Behind the counter and along the whole length of the wall were wooden drawers, each labeled to identify it’s contents – currants, raisins, sultanas, candied peel, spices, and condiments. On top of the drawers stood a row of large brightly painted canisters. Red, gold and black oriental lettering denoted the kind of tea. they contained.
Tea was delivered in tea chests and then went into the canisters I have described. The assistant would make up the tea into quarter or half-pound packets. First he weighed out the leaves on the scale and the weight was exact – there wasn’t a leaf over or under. Then he would tip the contents on to two squares of paper – one thin and white on the inside, and one thick, and coloured for the outside. With deft fingers, almost like a conjurer, be would fold these papers into a leak-proof bag without the aid of glue, Cellotape, or anything but his own skill. I was a fascinated onlooker and though I often tried to imitate the procedure, I never succeeded.
Stacked on part of the counter were blue bags of sugar which the assistant weighed in and packed during any time the shop was empty. Currants, sultanas and candied peel were also packed thus and the colour of their outer packets denoted the contents – blue for currants, yellow for sultanas and maroon for candied peel. Raisins came only at Christmas.
Another counter ran at right-angles to this one and its marble top displayed all the cuts of bacon and ham, cheeses, blocks of butter and lard. The scales on this counter were flat with a round marble plate to weigh out the goods. The brass weights were flat and circular and each fitted into the other, forming a cone.
Behind the counter were two marble-faced compartments. There the butter was cut, patted into shape with 2 wooden pats, which were constantly dipped in cold water, and finally, decorated with a motif from a mould, maybe a cow or a sheaf of corn. The speed and dexterity displayed by the assistants in doing this had to be seen to be believed. So adept were they that they could gauge to half an ounce how much butter to cut off.
Cheese was cut from a large round cylindrical shape by flicking a wire and all the customers were encouraged to taste a sliver before deciding which kind to buy.
Sides of bacon and ham hung from the ceiling and often there would be links of sausages as well. Stacked on the floor were tins of biscuits with the lids off for all to see the contents. One of the nice things – born of necessity because of the small wages – was being able to buy two ounces of butter or cheese, one or two slices of bacon which would be cut to the thickness you selected, and a couple of eggs.
Just inside the door were sacks of potatoes, corn, Indian corn, etc. These sacks always had the tops rolled down neatly, and nothing ever seemed to spill over the floor.
There were always a couple of chairs on the customers’ side of the counter and they were well used as the housewives sat and decided what was going to make up their grocery order for the week. No-one was ever hurried. Each assistant reckoned up the purchases in his head and never needed a pencil or pad to make the final total. The money was checked into a drawer which slid under the counter – there were no cheques or charge cards in those days. Only hard earned ‘brass’.

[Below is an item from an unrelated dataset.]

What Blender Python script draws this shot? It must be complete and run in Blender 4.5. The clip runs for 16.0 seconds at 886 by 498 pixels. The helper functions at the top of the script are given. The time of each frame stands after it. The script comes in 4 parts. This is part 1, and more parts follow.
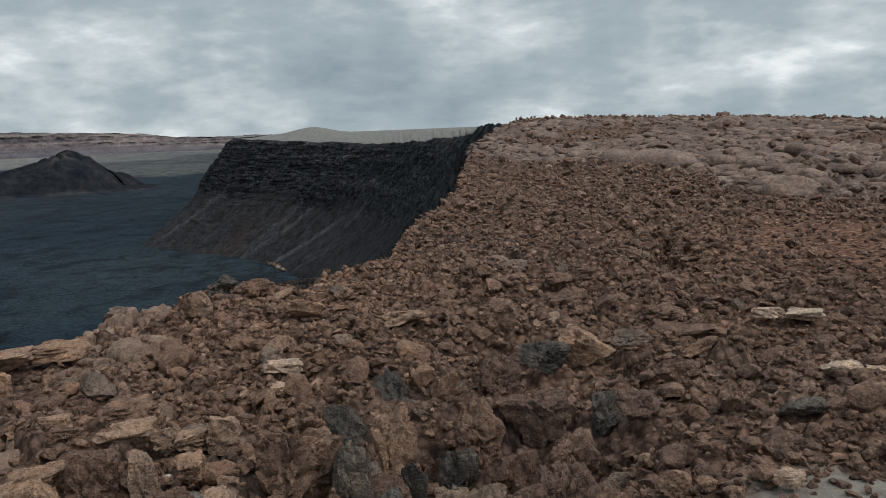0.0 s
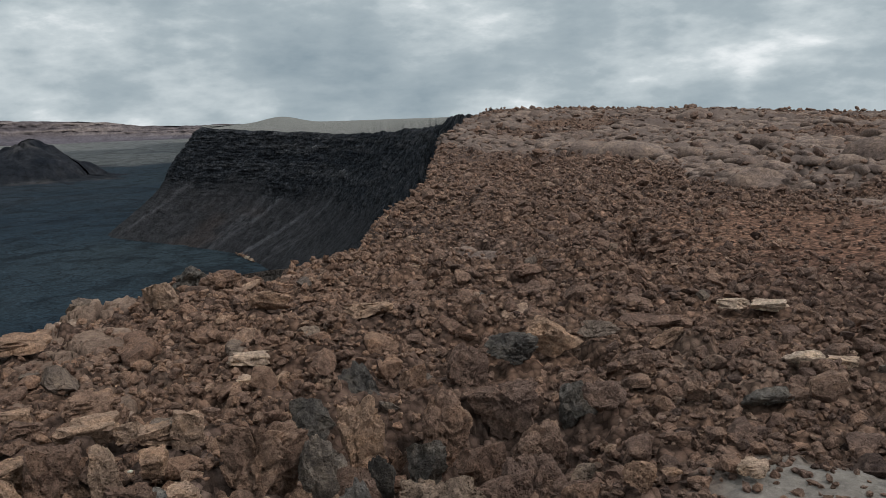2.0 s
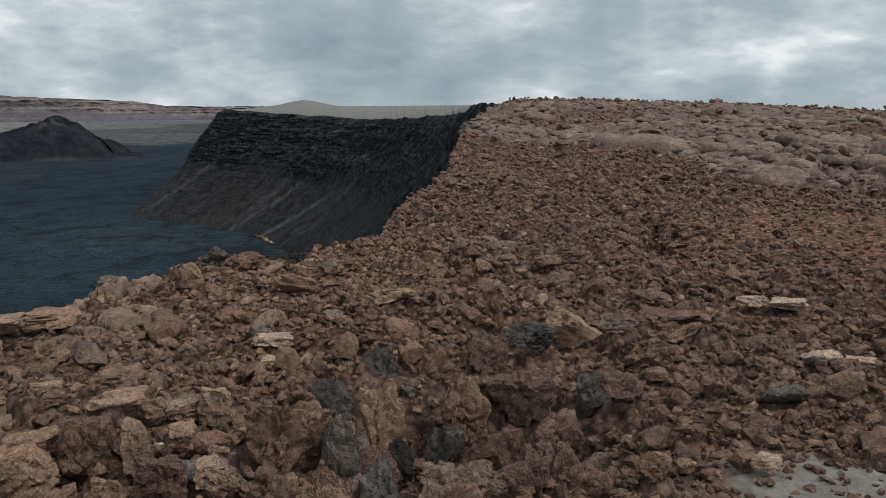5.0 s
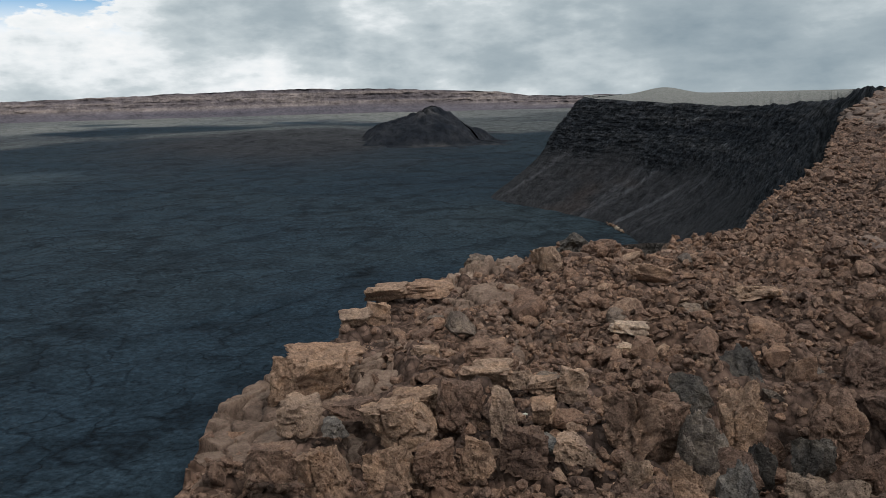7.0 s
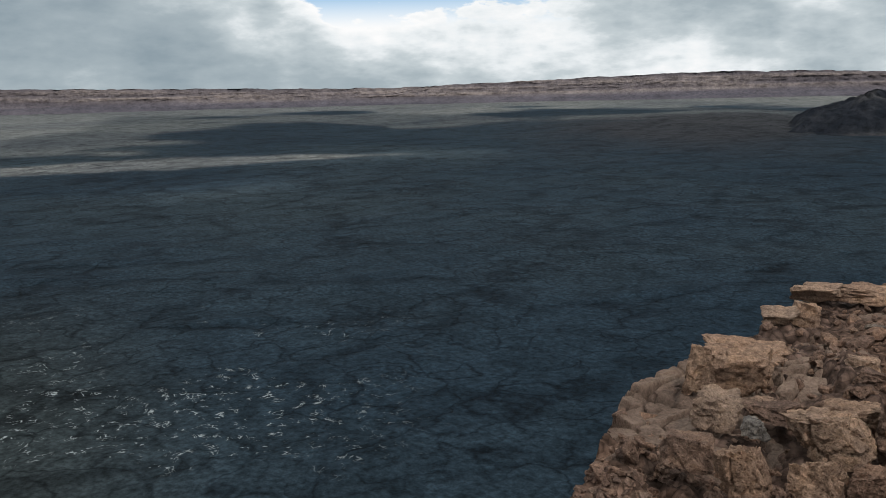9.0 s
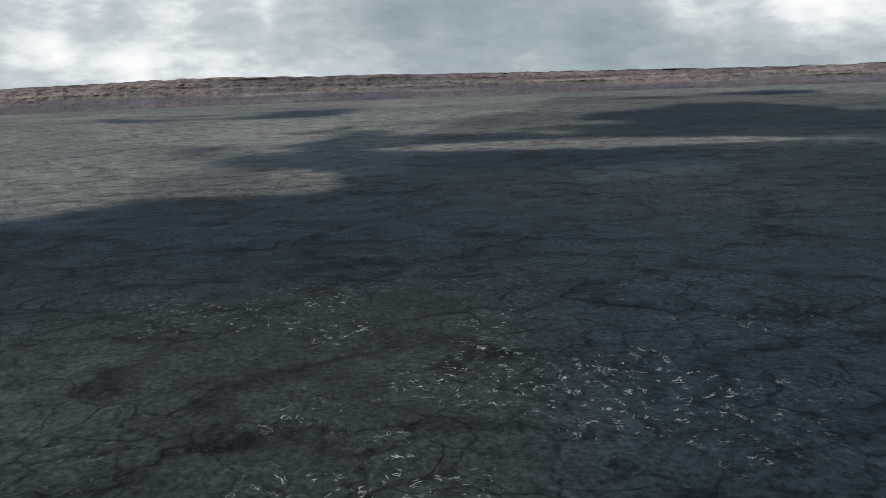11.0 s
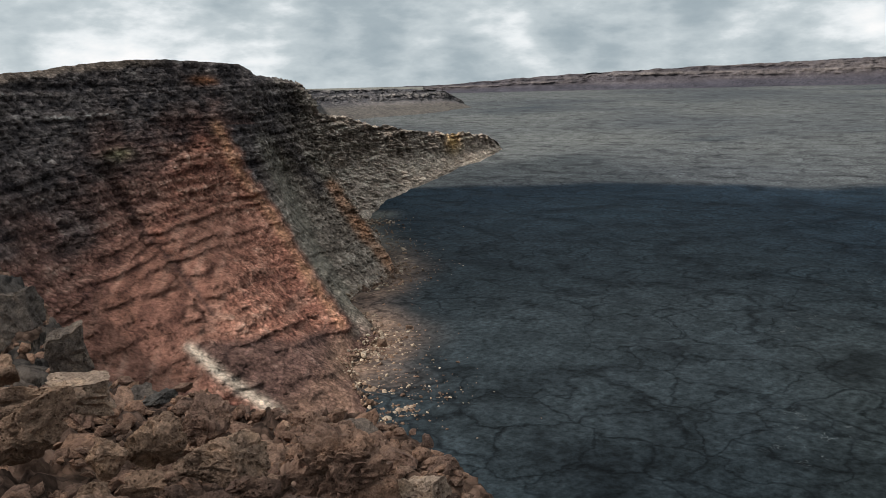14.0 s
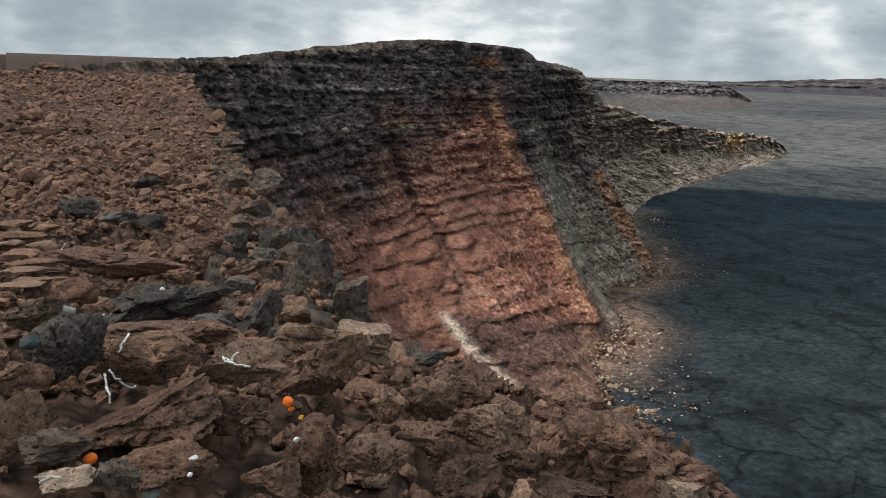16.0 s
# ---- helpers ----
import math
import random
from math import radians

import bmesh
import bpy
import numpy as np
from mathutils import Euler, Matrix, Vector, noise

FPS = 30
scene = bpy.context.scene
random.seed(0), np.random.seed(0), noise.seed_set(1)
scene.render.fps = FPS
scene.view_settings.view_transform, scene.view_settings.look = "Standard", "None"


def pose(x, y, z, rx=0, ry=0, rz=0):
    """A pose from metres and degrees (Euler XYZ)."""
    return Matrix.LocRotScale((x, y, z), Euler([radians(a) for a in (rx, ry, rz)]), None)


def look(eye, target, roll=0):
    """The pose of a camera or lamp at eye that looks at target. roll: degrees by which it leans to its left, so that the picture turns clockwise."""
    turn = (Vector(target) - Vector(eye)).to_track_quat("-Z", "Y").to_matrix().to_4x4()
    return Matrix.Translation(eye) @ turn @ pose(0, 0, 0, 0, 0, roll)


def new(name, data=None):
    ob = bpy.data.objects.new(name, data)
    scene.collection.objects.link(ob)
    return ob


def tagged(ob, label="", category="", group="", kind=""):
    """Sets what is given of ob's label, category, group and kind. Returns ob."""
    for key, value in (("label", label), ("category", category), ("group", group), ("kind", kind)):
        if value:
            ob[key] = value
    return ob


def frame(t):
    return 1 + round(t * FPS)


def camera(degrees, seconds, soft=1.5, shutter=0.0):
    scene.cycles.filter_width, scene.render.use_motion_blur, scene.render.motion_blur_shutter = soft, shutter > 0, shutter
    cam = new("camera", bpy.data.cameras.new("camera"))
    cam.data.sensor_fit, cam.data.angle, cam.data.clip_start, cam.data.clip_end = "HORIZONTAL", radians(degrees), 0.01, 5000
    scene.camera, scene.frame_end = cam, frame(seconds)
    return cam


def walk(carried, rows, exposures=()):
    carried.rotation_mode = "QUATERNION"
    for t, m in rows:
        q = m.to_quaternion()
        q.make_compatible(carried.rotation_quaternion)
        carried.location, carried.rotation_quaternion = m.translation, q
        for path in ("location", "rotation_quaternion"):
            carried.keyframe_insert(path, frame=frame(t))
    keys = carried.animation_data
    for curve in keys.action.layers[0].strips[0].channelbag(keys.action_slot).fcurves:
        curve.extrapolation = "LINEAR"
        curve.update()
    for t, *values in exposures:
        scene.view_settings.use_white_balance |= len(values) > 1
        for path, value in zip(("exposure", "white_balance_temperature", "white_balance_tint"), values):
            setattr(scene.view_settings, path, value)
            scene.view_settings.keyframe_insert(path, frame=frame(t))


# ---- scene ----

When the purchases were completed, the next part of the magician’s act was performed. From under the counter would come a huge sheet of brown paper to be laid flat, and then the job of stacking all the groceries on it to make a neat and square parcel. No matter how oddly shaped the contents were, a perfectly square parcel was always accomplished and tied up with string. It was tied up carefully and safely, and once the last knot was in place a swift twist and eureka! the string was broken, no scissors were needed.
The smells from these shops were always appetizing – ground coffee, bacon, cheese and newly baked bread. As I said, it was almost like another world.